Exercise description: Render the material again word for word, skipping the pictures in it.

Data entries:
——————————

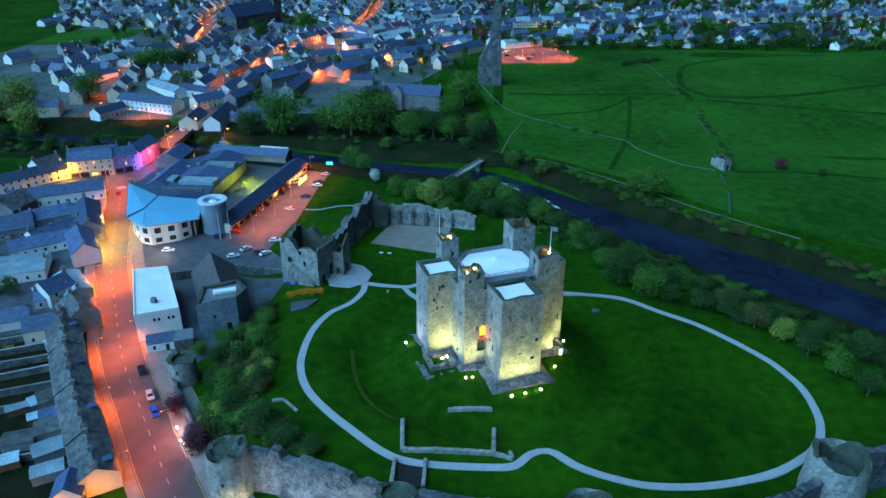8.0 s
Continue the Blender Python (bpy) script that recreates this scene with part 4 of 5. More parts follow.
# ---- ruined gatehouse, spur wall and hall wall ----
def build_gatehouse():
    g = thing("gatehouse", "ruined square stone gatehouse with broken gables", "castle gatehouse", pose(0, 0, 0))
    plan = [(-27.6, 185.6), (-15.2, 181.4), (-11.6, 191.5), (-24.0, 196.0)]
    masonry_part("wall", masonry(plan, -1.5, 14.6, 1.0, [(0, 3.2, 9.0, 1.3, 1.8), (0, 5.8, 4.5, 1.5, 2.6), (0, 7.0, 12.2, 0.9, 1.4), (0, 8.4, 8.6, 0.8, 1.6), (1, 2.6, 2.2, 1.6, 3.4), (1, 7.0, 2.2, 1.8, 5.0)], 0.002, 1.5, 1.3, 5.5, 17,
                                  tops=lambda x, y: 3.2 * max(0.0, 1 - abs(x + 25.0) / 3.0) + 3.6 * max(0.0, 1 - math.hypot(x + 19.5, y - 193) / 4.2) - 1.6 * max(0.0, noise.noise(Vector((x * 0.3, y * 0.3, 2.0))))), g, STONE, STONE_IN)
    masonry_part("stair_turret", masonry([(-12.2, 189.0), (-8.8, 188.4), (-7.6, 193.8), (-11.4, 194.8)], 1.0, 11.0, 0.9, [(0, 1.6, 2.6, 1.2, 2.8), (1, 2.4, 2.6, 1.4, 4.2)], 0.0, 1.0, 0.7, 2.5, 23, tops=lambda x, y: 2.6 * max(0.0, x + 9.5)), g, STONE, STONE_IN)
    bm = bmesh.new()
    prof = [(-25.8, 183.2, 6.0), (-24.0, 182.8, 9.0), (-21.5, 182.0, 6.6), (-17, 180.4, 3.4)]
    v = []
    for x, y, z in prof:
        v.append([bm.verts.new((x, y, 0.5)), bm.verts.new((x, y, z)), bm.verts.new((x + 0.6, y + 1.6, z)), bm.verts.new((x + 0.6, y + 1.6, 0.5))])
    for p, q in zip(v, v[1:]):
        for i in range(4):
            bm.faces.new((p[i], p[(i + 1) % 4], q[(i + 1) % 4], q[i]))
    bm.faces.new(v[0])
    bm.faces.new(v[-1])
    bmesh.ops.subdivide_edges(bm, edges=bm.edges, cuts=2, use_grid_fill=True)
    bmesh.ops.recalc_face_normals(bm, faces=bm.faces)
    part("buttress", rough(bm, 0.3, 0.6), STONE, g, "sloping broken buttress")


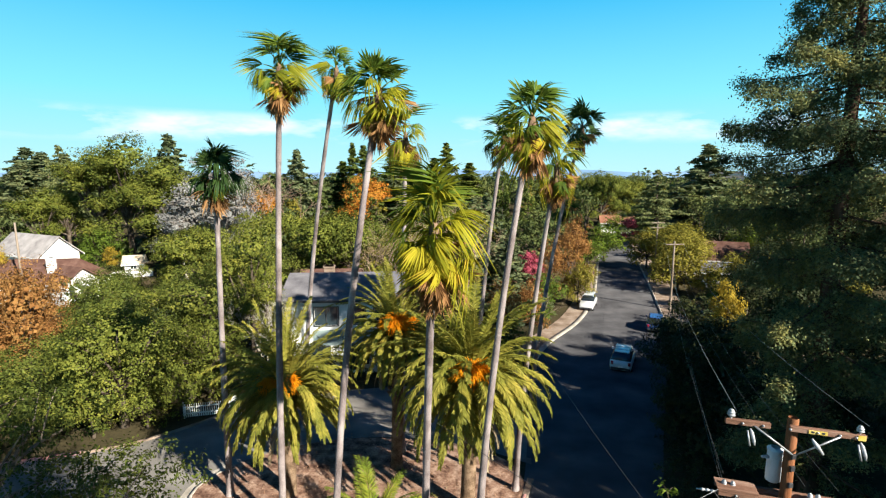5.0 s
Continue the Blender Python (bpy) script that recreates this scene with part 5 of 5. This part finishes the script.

——————————

Task result:
8.0 s
Continue the Blender Python (bpy) script that recreates this scene with part 4 of 5. More parts follow.
# ---- ruined gatehouse, spur wall and hall wall ----
def build_gatehouse():
    g = thing("gatehouse", "ruined square stone gatehouse with broken gables", "castle gatehouse", pose(0, 0, 0))
    plan = [(-27.6, 185.6), (-15.2, 181.4), (-11.6, 191.5), (-24.0, 196.0)]
    masonry_part("wall", masonry(plan, -1.5, 14.6, 1.0, [(0, 3.2, 9.0, 1.3, 1.8), (0, 5.8, 4.5, 1.5, 2.6), (0, 7.0, 12.2, 0.9, 1.4), (0, 8.4, 8.6, 0.8, 1.6), (1, 2.6, 2.2, 1.6, 3.4), (1, 7.0, 2.2, 1.8, 5.0)], 0.002, 1.5, 1.3, 5.5, 17,
                                  tops=lambda x, y: 3.2 * max(0.0, 1 - abs(x + 25.0) / 3.0) + 3.6 * max(0.0, 1 - math.hypot(x + 19.5, y - 193) / 4.2) - 1.6 * max(0.0, noise.noise(Vector((x * 0.3, y * 0.3, 2.0))))), g, STONE, STONE_IN)
    masonry_part("stair_turret", masonry([(-12.2, 189.0), (-8.8, 188.4), (-7.6, 193.8), (-11.4, 194.8)], 1.0, 11.0, 0.9, [(0, 1.6, 2.6, 1.2, 2.8), (1, 2.4, 2.6, 1.4, 4.2)], 0.0, 1.0, 0.7, 2.5, 23, tops=lambda x, y: 2.6 * max(0.0, x + 9.5)), g, STONE, STONE_IN)
    bm = bmesh.new()
    prof = [(-25.8, 183.2, 6.0), (-24.0, 182.8, 9.0), (-21.5, 182.0, 6.6), (-17, 180.4, 3.4)]
    v = []
    for x, y, z in prof:
        v.append([bm.verts.new((x, y, 0.5)), bm.verts.new((x, y, z)), bm.verts.new((x + 0.6, y + 1.6, z)), bm.verts.new((x + 0.6, y + 1.6, 0.5))])
    for p, q in zip(v, v[1:]):
        for i in range(4):
            bm.faces.new((p[i], p[(i + 1) % 4], q[(i + 1) % 4], q[i]))
    bm.faces.new(v[0])
    bm.faces.new(v[-1])
    bmesh.ops.subdivide_edges(bm, edges=bm.edges, cuts=2, use_grid_fill=True)
    bmesh.ops.recalc_face_normals(bm, faces=bm.faces)
    part("buttress", rough(bm, 0.3, 0.6), STONE, g, "sloping broken buttress")


5.0 s
Continue the Blender Python (bpy) script that recreates this scene with part 5 of 5. This part finishes the script.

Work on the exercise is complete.